What to work on ::
Reproduce the listing below exactly, beginning with its first line and ending with the line that holds "scatter(b6, [(R.uniform(-5.0, -1.5), R.uniform(3.9, 7.6))"; pictures are not part of the copy.

Scripts that build animated scenes
--

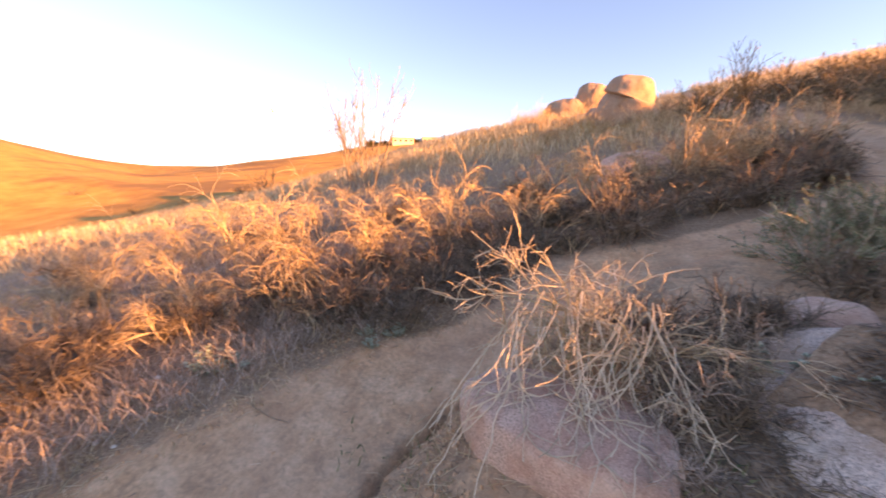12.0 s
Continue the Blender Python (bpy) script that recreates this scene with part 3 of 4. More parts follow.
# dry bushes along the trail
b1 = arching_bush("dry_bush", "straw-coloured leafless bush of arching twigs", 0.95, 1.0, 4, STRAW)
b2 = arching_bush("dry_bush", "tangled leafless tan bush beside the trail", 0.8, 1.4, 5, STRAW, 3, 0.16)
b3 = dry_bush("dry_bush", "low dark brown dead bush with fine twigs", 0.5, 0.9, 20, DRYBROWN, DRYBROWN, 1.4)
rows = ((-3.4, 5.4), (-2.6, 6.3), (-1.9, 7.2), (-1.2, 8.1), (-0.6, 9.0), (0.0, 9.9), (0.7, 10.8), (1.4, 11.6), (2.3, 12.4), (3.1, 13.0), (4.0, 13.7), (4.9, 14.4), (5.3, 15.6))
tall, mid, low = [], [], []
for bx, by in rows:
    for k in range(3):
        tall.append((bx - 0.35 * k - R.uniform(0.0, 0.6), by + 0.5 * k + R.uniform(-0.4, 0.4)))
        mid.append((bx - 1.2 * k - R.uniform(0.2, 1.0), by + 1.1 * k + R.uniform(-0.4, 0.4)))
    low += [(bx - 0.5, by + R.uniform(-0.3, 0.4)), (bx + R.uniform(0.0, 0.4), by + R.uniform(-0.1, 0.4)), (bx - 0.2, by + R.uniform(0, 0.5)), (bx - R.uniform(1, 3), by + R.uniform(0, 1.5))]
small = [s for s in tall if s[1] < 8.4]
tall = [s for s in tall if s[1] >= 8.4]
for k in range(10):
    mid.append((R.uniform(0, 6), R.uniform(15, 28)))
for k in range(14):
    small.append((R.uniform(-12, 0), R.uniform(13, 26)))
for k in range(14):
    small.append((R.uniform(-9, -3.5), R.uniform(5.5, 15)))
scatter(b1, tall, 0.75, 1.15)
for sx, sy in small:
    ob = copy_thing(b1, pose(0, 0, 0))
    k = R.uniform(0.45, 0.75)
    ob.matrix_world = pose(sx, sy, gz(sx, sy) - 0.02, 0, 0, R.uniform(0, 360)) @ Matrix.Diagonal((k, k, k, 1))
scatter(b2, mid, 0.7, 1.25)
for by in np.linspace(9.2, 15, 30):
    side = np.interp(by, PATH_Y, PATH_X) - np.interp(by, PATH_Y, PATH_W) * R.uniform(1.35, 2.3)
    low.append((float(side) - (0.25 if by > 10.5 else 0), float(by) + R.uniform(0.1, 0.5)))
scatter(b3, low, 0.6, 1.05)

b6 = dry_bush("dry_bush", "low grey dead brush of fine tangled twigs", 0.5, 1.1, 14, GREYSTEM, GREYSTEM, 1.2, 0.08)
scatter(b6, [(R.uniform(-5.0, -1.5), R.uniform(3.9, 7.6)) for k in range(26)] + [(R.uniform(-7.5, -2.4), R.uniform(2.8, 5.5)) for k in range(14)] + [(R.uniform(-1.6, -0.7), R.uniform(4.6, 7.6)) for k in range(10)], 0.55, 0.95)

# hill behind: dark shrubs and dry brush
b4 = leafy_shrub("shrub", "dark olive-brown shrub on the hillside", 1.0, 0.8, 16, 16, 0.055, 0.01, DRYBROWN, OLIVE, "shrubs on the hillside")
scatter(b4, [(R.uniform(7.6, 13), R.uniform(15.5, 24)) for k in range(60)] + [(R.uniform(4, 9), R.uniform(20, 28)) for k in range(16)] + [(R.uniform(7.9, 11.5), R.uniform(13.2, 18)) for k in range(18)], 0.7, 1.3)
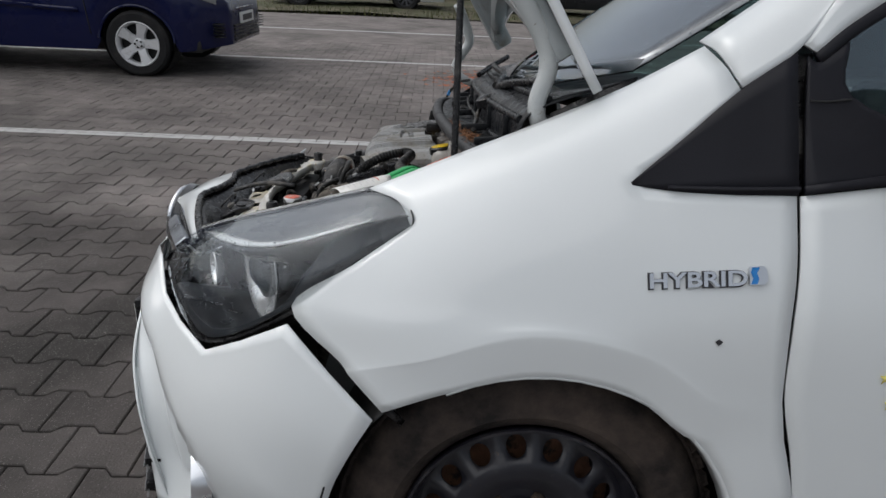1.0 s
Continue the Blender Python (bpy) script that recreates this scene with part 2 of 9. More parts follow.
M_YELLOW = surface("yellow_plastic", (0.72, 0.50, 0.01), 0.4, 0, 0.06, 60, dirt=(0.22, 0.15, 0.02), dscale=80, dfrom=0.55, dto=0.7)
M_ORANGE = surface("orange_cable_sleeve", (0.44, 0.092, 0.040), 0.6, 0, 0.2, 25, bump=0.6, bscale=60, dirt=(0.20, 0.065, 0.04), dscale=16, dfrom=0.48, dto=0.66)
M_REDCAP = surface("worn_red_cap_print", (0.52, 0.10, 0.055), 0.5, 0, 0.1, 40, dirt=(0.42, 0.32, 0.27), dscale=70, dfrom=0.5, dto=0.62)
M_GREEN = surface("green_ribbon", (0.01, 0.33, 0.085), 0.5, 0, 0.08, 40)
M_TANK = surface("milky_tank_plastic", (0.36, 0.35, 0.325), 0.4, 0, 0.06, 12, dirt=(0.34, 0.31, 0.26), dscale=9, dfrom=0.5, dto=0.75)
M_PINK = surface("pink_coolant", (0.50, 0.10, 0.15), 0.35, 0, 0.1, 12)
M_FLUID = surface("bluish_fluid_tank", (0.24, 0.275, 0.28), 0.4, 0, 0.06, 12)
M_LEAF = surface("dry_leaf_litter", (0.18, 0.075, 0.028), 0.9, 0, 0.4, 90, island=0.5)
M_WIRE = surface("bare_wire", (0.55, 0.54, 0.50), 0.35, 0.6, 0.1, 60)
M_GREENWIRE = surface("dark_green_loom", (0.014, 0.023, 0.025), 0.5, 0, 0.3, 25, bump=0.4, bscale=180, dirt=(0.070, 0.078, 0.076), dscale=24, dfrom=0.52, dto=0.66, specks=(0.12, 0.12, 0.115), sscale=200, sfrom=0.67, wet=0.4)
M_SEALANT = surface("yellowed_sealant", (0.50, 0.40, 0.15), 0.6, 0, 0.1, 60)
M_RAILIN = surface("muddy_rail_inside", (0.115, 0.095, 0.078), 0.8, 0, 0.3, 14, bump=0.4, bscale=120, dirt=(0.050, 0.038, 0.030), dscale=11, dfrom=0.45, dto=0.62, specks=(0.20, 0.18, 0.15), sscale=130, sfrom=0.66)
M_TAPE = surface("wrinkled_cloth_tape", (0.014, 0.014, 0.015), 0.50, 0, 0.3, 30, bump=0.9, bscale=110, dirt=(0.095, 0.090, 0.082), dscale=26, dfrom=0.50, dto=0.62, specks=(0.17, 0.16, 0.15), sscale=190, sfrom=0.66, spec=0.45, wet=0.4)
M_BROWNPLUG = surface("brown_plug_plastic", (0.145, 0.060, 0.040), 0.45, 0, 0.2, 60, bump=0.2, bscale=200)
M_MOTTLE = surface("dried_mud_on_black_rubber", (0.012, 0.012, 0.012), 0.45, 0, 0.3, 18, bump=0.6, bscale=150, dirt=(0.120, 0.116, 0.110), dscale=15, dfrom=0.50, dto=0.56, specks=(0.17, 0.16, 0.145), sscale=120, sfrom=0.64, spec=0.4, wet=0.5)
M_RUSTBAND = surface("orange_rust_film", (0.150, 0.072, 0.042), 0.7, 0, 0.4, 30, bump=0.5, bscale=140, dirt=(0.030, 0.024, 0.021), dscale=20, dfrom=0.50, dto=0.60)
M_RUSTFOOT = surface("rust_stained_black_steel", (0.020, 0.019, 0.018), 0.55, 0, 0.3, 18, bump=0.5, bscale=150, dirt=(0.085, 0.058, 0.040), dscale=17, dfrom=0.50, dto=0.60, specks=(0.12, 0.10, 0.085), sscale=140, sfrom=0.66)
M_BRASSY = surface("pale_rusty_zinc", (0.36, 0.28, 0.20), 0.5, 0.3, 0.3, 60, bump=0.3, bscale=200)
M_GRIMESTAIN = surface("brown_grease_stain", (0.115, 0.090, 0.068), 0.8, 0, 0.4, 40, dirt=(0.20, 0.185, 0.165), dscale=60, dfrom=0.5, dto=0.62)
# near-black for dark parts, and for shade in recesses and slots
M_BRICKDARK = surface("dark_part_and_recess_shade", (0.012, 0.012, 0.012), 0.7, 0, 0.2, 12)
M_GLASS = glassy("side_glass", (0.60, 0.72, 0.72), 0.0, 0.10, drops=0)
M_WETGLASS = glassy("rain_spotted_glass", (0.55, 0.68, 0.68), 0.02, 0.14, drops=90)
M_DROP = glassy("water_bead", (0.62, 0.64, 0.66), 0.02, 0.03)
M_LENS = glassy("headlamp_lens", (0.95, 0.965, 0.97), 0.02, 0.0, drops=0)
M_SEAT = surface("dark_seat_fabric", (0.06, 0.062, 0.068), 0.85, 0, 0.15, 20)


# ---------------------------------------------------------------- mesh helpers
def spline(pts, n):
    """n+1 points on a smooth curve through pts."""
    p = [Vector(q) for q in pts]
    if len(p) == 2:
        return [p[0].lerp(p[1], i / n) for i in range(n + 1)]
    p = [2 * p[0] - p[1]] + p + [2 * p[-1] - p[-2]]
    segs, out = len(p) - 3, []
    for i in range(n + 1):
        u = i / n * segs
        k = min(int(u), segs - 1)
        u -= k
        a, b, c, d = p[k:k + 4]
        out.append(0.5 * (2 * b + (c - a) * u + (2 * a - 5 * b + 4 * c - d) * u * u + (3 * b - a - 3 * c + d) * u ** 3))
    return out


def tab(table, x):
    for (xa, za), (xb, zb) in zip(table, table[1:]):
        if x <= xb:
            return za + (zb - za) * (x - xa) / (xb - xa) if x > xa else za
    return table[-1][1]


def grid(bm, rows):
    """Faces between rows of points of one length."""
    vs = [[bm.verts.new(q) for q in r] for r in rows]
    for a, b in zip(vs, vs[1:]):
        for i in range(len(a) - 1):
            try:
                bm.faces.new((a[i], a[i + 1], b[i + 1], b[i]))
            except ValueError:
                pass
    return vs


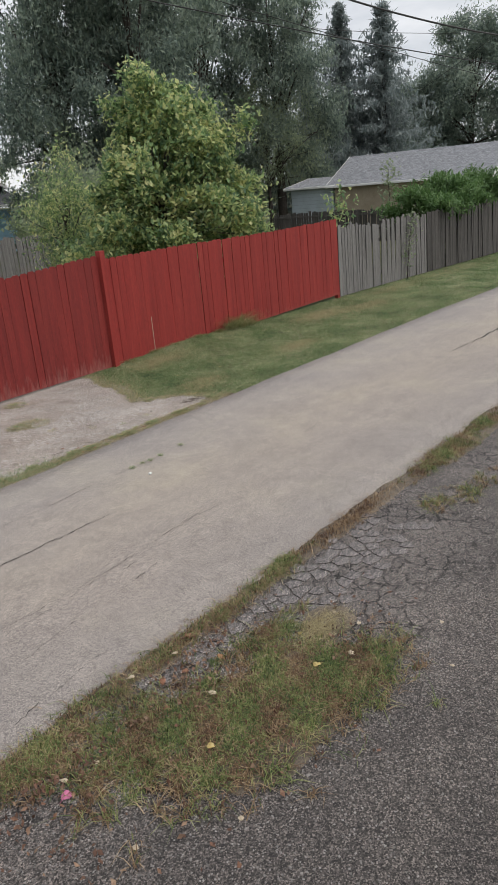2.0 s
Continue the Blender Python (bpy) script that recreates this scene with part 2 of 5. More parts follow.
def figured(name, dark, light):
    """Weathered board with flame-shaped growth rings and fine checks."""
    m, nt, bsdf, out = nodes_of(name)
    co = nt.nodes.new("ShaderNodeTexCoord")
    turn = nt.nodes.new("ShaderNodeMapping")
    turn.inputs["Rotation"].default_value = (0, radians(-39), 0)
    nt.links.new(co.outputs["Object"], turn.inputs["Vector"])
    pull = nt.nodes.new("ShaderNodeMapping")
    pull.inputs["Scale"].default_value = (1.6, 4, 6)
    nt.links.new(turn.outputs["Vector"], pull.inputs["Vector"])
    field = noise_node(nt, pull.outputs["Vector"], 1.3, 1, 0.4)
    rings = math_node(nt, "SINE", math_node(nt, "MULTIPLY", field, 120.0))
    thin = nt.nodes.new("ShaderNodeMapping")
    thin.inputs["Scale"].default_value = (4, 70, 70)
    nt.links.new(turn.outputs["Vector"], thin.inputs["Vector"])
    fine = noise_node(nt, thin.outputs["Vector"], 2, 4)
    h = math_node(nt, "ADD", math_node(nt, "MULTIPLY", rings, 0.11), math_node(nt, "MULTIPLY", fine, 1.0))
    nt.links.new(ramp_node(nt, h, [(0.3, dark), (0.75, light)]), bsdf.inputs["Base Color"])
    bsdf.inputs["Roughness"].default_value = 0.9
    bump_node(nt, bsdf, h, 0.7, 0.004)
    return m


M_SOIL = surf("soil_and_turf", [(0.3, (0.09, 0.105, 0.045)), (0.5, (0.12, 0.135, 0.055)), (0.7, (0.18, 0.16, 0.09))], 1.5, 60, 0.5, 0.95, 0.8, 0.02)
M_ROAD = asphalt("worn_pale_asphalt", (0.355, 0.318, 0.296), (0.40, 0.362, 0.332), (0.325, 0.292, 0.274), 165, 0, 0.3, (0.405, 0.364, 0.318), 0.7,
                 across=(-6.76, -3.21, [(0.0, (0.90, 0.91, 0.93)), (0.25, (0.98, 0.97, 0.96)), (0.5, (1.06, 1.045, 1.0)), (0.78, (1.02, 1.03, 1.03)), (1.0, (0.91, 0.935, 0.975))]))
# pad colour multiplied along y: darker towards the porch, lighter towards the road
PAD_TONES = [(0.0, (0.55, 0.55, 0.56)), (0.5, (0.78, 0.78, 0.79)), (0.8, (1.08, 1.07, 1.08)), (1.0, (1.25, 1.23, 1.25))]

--

Final answer ::
12.0 s
Continue the Blender Python (bpy) script that recreates this scene with part 3 of 4. More parts follow.
# dry bushes along the trail
b1 = arching_bush("dry_bush", "straw-coloured leafless bush of arching twigs", 0.95, 1.0, 4, STRAW)
b2 = arching_bush("dry_bush", "tangled leafless tan bush beside the trail", 0.8, 1.4, 5, STRAW, 3, 0.16)
b3 = dry_bush("dry_bush", "low dark brown dead bush with fine twigs", 0.5, 0.9, 20, DRYBROWN, DRYBROWN, 1.4)
rows = ((-3.4, 5.4), (-2.6, 6.3), (-1.9, 7.2), (-1.2, 8.1), (-0.6, 9.0), (0.0, 9.9), (0.7, 10.8), (1.4, 11.6), (2.3, 12.4), (3.1, 13.0), (4.0, 13.7), (4.9, 14.4), (5.3, 15.6))
tall, mid, low = [], [], []
for bx, by in rows:
    for k in range(3):
        tall.append((bx - 0.35 * k - R.uniform(0.0, 0.6), by + 0.5 * k + R.uniform(-0.4, 0.4)))
        mid.append((bx - 1.2 * k - R.uniform(0.2, 1.0), by + 1.1 * k + R.uniform(-0.4, 0.4)))
    low += [(bx - 0.5, by + R.uniform(-0.3, 0.4)), (bx + R.uniform(0.0, 0.4), by + R.uniform(-0.1, 0.4)), (bx - 0.2, by + R.uniform(0, 0.5)), (bx - R.uniform(1, 3), by + R.uniform(0, 1.5))]
small = [s for s in tall if s[1] < 8.4]
tall = [s for s in tall if s[1] >= 8.4]
for k in range(10):
    mid.append((R.uniform(0, 6), R.uniform(15, 28)))
for k in range(14):
    small.append((R.uniform(-12, 0), R.uniform(13, 26)))
for k in range(14):
    small.append((R.uniform(-9, -3.5), R.uniform(5.5, 15)))
scatter(b1, tall, 0.75, 1.15)
for sx, sy in small:
    ob = copy_thing(b1, pose(0, 0, 0))
    k = R.uniform(0.45, 0.75)
    ob.matrix_world = pose(sx, sy, gz(sx, sy) - 0.02, 0, 0, R.uniform(0, 360)) @ Matrix.Diagonal((k, k, k, 1))
scatter(b2, mid, 0.7, 1.25)
for by in np.linspace(9.2, 15, 30):
    side = np.interp(by, PATH_Y, PATH_X) - np.interp(by, PATH_Y, PATH_W) * R.uniform(1.35, 2.3)
    low.append((float(side) - (0.25 if by > 10.5 else 0), float(by) + R.uniform(0.1, 0.5)))
scatter(b3, low, 0.6, 1.05)

b6 = dry_bush("dry_bush", "low grey dead brush of fine tangled twigs", 0.5, 1.1, 14, GREYSTEM, GREYSTEM, 1.2, 0.08)
scatter(b6, [(R.uniform(-5.0, -1.5), R.uniform(3.9, 7.6)) for k in range(26)] + [(R.uniform(-7.5, -2.4), R.uniform(2.8, 5.5)) for k in range(14)] + [(R.uniform(-1.6, -0.7), R.uniform(4.6, 7.6)) for k in range(10)], 0.55, 0.95)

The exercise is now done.